#### What is expected
Your answer should be a single number: how many lines in the data below hold the string "rows".
----
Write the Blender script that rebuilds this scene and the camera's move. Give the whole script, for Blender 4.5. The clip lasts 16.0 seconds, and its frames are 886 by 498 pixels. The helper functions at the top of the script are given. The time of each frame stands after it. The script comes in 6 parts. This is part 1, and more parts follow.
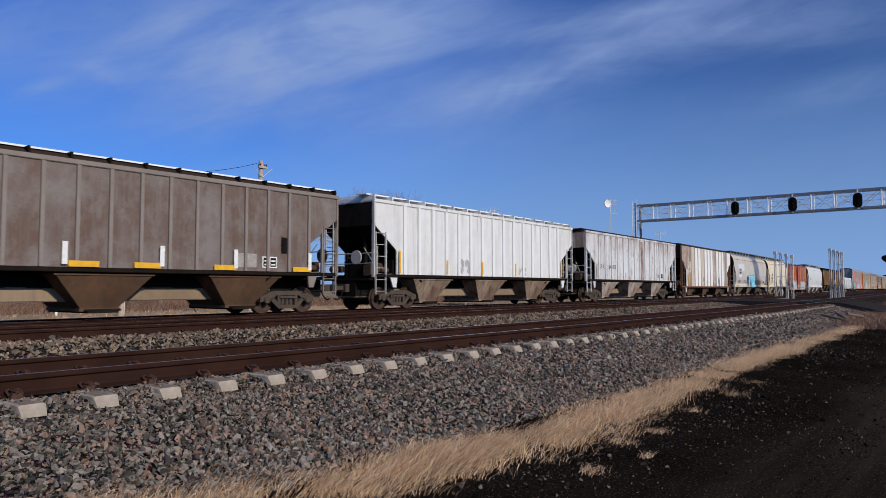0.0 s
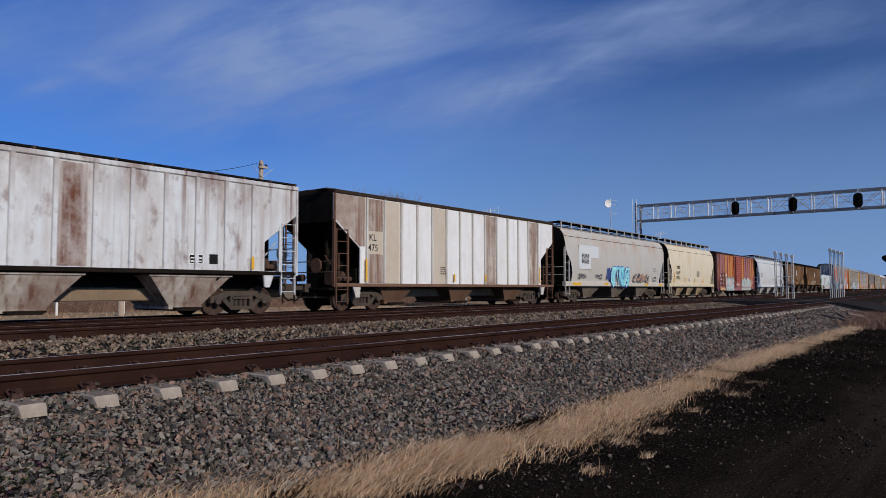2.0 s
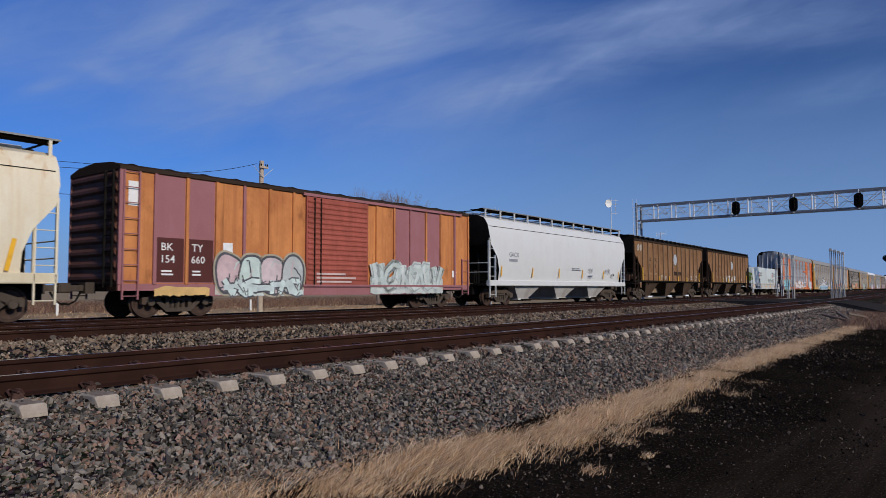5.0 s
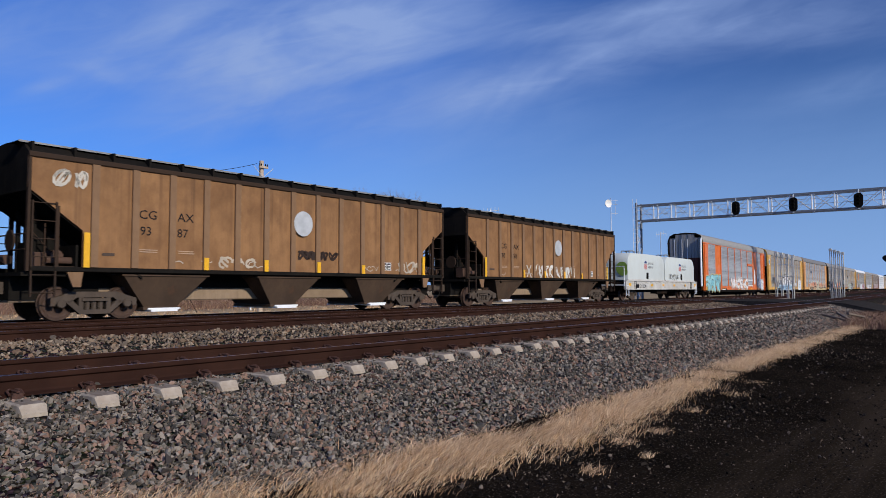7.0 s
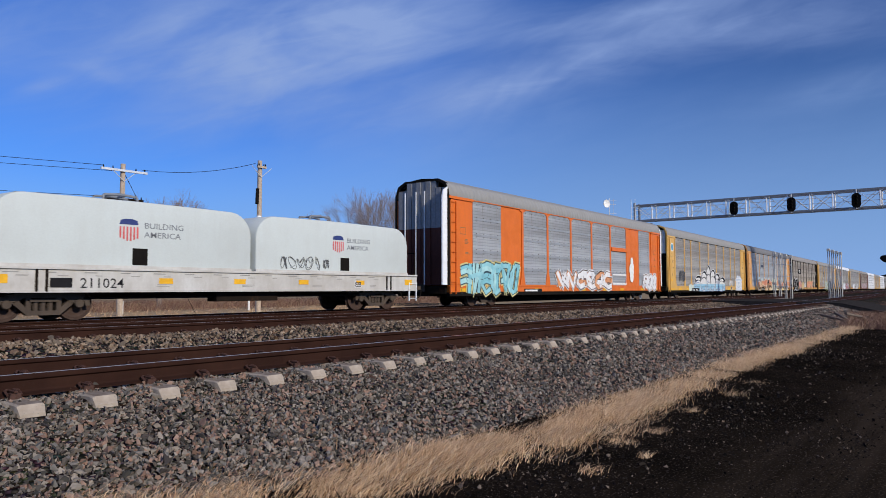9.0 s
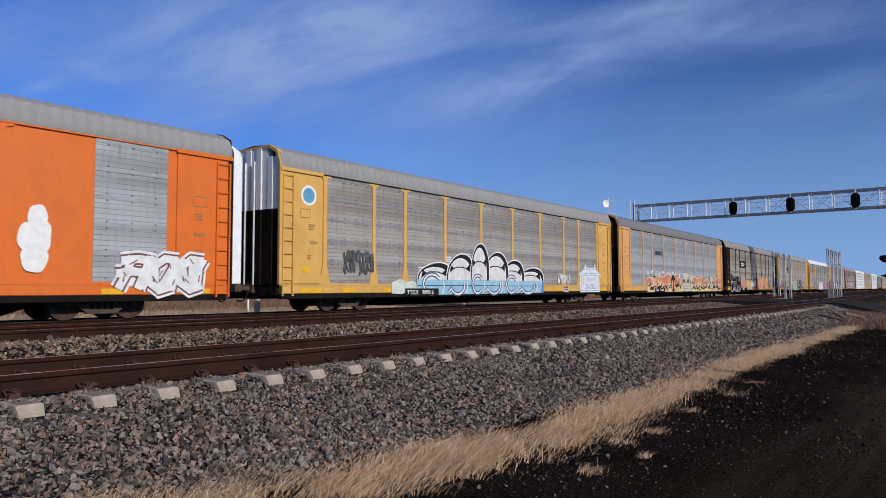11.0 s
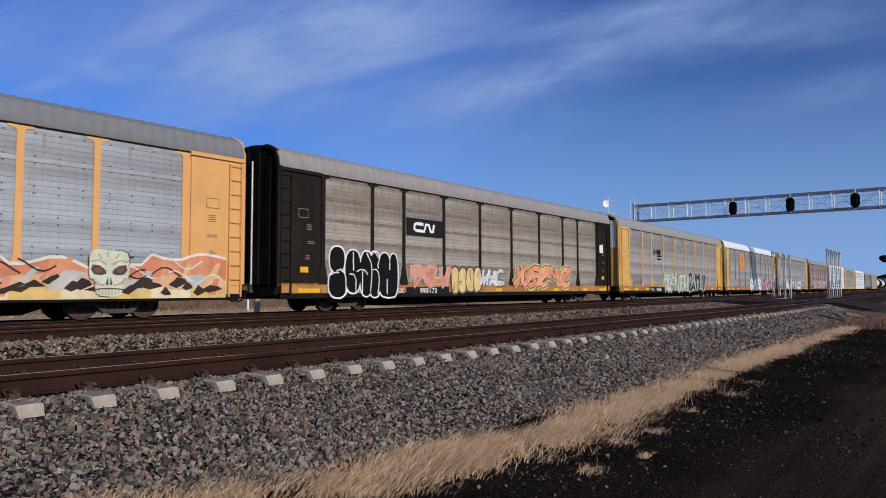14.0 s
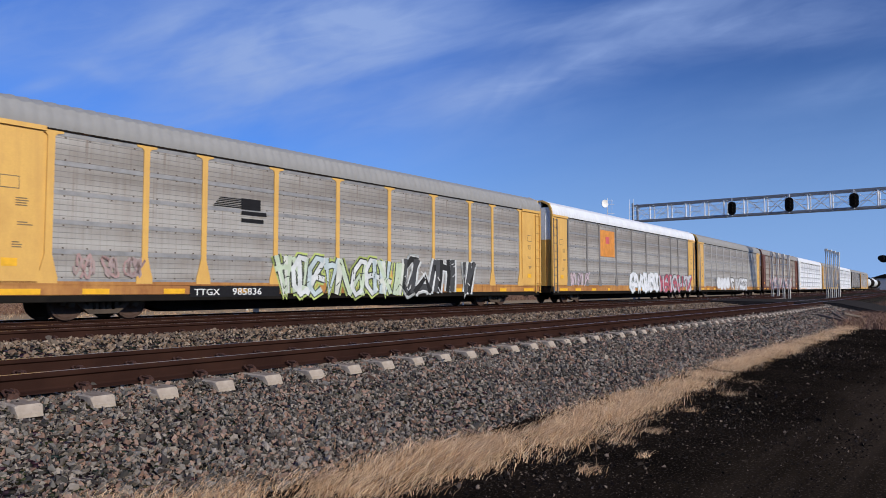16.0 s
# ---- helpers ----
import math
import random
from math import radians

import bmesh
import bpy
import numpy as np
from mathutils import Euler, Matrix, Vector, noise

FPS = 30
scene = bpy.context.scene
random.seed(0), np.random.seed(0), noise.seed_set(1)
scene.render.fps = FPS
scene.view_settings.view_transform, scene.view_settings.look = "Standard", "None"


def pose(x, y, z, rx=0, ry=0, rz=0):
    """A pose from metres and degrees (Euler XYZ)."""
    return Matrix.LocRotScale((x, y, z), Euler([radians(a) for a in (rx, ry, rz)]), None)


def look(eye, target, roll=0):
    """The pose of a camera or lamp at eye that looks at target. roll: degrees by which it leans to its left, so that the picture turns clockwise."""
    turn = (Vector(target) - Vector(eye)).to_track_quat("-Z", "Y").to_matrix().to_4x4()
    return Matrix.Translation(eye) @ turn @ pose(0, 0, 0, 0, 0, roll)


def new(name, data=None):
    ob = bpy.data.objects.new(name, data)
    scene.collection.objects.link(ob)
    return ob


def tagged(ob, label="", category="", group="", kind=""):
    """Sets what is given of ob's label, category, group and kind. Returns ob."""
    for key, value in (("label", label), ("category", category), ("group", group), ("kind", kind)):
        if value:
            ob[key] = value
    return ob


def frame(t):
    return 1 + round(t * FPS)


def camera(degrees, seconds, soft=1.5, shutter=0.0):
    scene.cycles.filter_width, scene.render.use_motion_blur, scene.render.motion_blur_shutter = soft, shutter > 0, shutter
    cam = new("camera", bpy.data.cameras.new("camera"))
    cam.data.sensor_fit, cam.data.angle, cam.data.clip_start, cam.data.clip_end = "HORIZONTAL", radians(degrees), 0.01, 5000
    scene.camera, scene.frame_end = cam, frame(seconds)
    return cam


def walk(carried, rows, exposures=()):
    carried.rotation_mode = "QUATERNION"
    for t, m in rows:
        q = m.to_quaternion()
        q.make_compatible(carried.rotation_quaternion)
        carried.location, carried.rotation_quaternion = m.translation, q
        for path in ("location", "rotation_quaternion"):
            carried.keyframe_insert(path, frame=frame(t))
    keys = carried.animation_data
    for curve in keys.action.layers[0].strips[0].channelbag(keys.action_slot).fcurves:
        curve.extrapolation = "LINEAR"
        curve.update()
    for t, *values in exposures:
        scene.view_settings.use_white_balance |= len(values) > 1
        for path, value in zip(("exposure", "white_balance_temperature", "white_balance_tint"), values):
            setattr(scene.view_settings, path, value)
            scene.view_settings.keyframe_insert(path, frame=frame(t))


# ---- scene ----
----
#### Solution
2